▶ **Stated task**
Go through the material and pull out every line with the string "comes" in it.

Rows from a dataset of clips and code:
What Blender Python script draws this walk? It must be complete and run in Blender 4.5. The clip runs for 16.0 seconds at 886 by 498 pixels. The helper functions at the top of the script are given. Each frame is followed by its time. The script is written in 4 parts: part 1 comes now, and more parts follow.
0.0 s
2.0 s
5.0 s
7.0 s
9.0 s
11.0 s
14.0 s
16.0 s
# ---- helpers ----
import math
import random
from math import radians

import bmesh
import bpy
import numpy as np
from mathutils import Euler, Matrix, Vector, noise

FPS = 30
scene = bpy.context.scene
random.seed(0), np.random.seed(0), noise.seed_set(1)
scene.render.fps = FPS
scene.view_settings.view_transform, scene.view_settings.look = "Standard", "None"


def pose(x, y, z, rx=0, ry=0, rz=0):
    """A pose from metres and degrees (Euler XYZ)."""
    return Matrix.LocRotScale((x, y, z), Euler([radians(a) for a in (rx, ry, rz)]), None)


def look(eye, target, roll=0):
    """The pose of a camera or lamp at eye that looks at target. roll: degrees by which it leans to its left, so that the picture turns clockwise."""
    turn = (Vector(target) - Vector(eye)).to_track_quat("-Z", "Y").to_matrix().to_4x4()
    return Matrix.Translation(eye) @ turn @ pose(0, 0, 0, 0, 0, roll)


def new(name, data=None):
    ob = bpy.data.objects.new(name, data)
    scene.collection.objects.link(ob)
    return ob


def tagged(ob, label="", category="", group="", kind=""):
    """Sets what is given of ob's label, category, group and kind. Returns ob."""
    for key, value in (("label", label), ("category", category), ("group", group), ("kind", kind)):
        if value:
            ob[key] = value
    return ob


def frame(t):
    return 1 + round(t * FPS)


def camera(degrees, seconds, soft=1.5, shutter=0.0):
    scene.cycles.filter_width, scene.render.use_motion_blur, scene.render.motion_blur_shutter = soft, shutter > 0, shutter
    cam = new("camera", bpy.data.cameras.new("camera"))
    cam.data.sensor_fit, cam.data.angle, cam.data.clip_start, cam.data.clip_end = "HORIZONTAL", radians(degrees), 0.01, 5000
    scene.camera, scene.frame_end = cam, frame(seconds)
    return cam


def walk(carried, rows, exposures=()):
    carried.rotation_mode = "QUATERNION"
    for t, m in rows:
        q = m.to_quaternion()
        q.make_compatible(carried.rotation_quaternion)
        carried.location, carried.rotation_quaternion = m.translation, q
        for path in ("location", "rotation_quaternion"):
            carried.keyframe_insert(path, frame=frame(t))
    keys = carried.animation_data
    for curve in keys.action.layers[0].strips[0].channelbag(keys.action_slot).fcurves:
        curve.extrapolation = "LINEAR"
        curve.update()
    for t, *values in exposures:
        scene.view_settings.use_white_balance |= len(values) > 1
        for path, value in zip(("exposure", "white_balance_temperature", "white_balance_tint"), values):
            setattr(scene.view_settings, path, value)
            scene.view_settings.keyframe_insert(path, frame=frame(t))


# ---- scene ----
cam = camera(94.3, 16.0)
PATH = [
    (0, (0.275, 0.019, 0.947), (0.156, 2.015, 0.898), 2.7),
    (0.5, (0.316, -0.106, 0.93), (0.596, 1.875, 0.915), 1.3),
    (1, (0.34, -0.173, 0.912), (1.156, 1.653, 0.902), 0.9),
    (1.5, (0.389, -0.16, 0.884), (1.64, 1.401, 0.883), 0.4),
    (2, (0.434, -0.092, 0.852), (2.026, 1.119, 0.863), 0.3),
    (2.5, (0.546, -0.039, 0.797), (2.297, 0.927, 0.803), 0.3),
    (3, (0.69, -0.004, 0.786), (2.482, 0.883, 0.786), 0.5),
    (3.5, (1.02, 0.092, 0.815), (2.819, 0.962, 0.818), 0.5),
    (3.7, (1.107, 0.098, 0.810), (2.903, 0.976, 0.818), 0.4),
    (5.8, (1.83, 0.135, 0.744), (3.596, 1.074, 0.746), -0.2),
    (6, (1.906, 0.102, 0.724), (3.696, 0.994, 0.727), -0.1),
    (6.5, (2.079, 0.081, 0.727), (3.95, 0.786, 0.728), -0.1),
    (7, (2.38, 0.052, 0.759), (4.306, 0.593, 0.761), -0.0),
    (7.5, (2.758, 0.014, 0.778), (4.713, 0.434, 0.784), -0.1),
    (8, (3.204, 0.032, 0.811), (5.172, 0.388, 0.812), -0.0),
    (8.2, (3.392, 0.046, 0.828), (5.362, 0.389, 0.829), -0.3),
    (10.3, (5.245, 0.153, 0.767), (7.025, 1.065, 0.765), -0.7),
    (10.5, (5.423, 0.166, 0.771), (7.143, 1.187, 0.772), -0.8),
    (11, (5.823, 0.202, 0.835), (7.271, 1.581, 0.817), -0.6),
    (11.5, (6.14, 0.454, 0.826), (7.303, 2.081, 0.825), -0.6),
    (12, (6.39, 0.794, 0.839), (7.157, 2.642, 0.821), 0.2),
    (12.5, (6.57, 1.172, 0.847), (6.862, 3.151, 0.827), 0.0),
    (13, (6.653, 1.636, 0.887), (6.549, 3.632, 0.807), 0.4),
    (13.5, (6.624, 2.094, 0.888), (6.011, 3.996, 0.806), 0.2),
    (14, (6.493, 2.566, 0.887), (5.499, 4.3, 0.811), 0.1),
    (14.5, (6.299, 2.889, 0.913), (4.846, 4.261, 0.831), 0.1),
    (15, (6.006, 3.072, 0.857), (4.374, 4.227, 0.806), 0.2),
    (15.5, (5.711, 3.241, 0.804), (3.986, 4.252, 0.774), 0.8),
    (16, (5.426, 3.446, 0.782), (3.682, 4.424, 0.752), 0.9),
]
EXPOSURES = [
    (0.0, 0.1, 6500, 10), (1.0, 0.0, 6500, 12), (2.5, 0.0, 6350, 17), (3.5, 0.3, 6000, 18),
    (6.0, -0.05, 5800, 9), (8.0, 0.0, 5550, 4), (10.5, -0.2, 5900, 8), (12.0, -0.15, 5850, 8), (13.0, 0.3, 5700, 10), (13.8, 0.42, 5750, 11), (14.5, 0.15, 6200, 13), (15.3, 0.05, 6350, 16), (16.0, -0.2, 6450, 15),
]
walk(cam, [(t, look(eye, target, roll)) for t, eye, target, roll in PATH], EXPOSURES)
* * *
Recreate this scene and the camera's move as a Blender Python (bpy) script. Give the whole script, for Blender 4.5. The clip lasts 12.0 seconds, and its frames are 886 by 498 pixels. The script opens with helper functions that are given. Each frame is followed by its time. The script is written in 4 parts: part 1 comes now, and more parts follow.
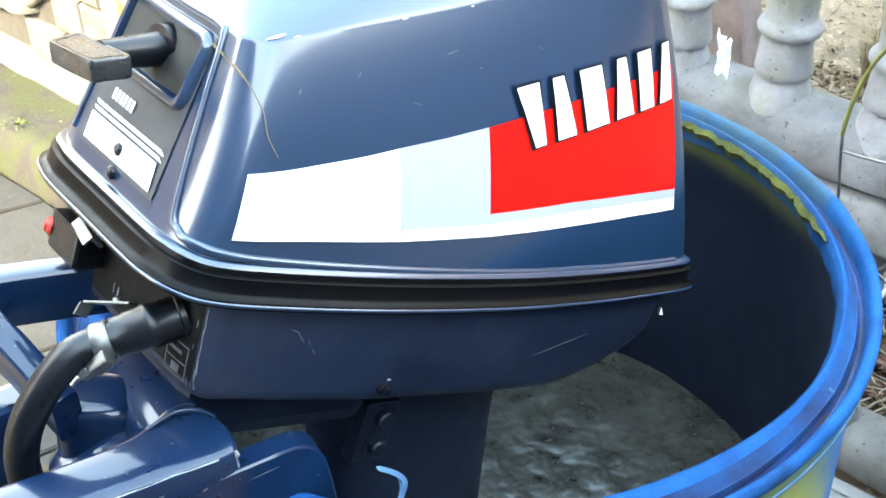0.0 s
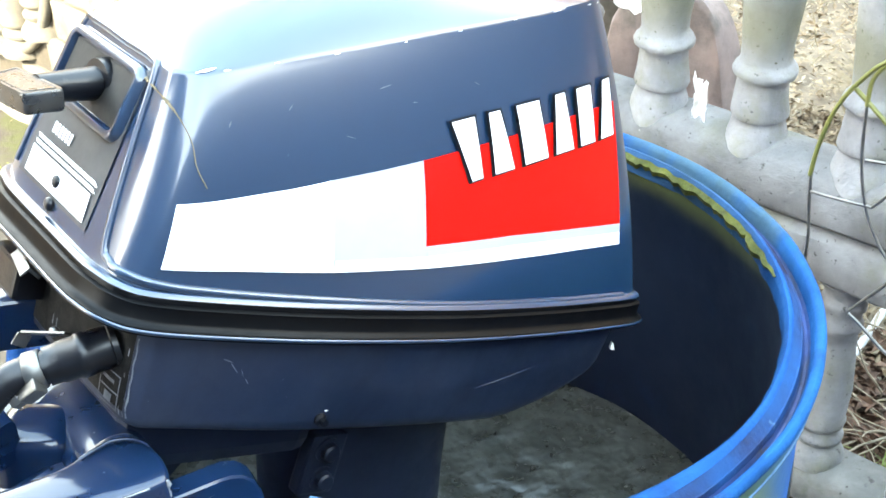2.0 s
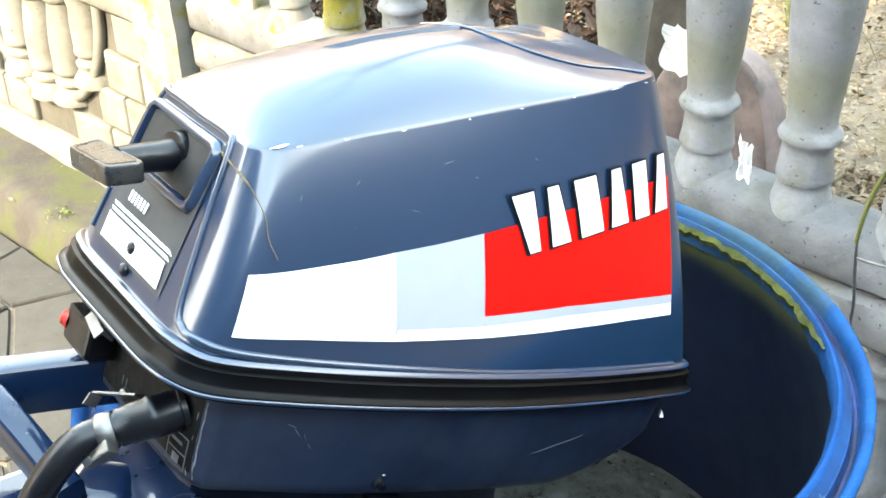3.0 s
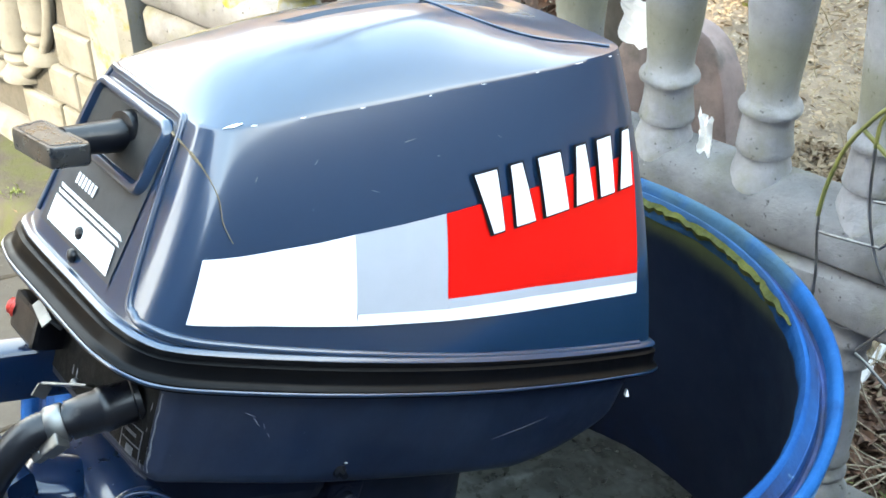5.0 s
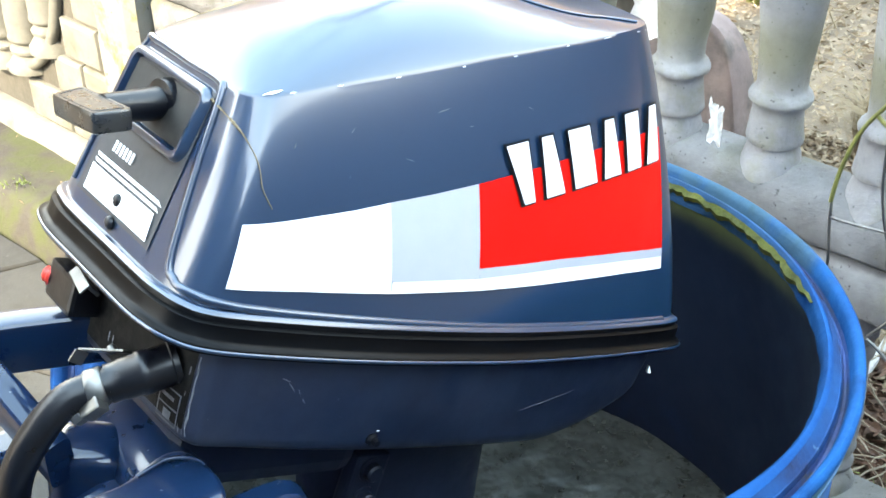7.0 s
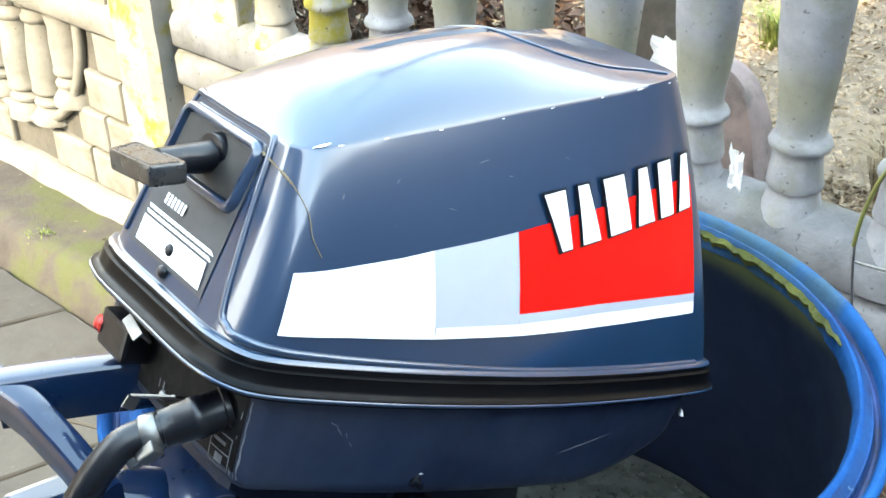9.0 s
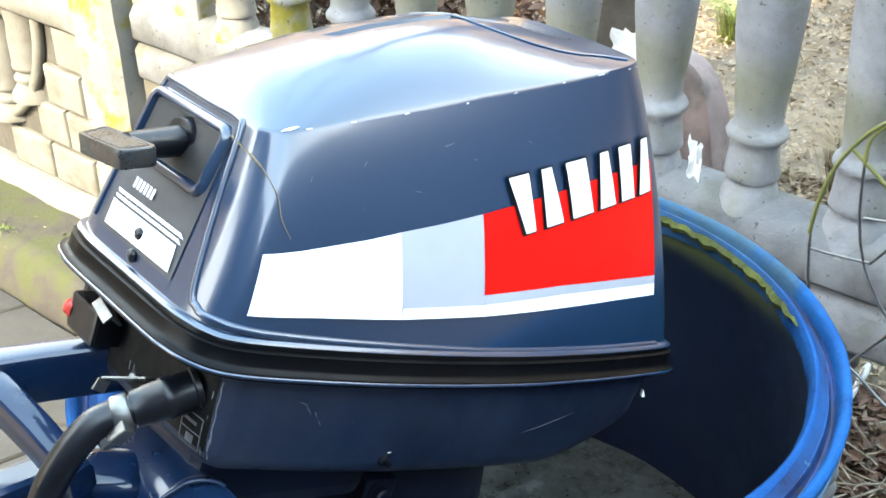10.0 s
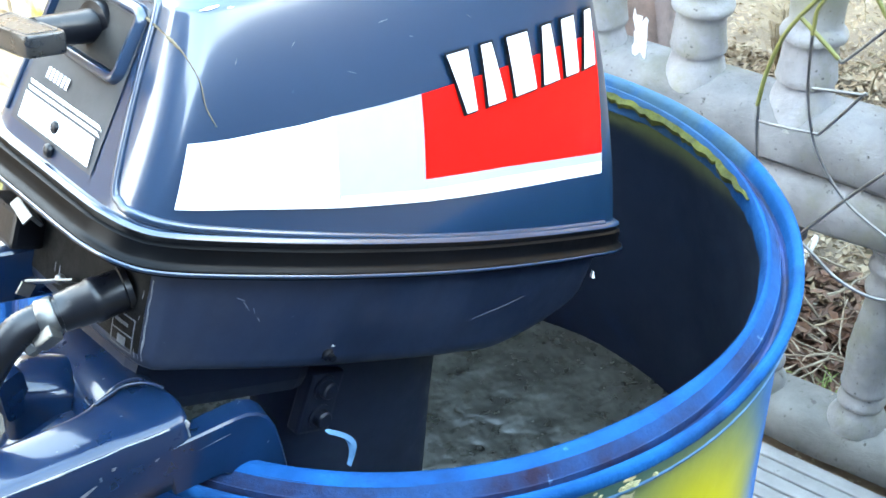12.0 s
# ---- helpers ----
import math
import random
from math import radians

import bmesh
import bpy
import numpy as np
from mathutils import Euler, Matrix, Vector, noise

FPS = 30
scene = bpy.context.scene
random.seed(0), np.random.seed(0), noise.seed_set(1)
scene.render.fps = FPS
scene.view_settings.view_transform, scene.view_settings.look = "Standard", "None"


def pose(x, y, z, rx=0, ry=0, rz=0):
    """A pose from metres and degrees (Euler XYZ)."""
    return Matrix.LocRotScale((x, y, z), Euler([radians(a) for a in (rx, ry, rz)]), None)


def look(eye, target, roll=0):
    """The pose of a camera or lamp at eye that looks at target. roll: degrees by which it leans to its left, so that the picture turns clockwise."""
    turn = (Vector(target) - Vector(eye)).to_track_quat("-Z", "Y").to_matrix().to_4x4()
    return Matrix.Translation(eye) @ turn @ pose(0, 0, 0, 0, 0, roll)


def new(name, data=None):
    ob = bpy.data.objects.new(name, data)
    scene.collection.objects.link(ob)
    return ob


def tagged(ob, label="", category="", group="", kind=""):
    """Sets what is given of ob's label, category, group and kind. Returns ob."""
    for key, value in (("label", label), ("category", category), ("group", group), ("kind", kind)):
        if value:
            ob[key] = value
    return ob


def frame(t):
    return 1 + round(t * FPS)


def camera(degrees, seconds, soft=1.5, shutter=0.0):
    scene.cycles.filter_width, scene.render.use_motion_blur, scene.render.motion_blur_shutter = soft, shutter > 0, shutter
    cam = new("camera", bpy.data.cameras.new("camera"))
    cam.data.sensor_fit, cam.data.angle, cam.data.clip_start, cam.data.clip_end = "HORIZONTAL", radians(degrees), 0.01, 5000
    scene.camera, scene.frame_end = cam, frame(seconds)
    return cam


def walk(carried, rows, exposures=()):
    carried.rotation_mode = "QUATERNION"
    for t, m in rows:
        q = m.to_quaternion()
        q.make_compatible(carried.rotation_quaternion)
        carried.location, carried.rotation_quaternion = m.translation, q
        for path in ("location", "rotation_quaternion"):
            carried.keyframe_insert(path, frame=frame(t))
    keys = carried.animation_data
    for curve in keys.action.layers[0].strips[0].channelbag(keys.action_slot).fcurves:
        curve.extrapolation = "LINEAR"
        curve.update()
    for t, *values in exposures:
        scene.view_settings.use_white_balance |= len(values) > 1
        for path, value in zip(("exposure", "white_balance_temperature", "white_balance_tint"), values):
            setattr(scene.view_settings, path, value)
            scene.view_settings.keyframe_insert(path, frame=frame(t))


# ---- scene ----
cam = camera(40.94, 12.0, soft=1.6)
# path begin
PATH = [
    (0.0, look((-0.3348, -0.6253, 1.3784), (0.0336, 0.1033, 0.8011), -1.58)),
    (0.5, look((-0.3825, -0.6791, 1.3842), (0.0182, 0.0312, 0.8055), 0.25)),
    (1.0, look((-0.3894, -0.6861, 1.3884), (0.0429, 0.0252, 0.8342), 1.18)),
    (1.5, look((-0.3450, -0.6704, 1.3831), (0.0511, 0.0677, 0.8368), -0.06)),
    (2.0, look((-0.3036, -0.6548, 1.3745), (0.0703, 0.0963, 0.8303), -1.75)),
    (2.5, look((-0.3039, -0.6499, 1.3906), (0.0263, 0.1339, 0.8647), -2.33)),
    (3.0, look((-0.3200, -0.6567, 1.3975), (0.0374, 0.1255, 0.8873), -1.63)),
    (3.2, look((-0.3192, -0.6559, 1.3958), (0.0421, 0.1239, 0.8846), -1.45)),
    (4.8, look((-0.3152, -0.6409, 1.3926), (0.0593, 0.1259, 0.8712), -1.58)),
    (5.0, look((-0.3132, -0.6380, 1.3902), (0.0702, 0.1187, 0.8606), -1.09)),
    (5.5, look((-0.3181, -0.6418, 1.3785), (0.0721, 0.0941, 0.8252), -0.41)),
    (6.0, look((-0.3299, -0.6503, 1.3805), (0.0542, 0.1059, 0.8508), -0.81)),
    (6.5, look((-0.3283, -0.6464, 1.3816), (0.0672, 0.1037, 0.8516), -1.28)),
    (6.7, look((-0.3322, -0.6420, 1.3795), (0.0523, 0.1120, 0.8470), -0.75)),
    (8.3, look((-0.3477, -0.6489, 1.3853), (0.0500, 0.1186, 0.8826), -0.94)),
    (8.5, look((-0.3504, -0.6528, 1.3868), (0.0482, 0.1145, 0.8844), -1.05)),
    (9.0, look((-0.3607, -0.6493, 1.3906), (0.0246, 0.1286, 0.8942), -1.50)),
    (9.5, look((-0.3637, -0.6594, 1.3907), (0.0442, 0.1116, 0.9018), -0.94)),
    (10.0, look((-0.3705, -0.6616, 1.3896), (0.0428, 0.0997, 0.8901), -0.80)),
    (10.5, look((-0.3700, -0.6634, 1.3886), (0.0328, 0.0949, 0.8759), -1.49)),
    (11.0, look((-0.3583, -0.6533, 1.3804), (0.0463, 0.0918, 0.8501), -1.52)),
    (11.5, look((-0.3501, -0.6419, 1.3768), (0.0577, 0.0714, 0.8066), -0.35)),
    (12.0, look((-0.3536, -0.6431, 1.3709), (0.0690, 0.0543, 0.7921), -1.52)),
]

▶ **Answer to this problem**
What Blender Python script draws this walk? It must be complete and run in Blender 4.5. The clip runs for 16.0 seconds at 886 by 498 pixels. The helper functions at the top of the script are given. Each frame is followed by its time. The script is written in 4 parts: part 1 comes now, and more parts follow.
Recreate this scene and the camera's move as a Blender Python (bpy) script. Give the whole script, for Blender 4.5. The clip lasts 12.0 seconds, and its frames are 886 by 498 pixels. The script opens with helper functions that are given. Each frame is followed by its time. The script is written in 4 parts: part 1 comes now, and more parts follow.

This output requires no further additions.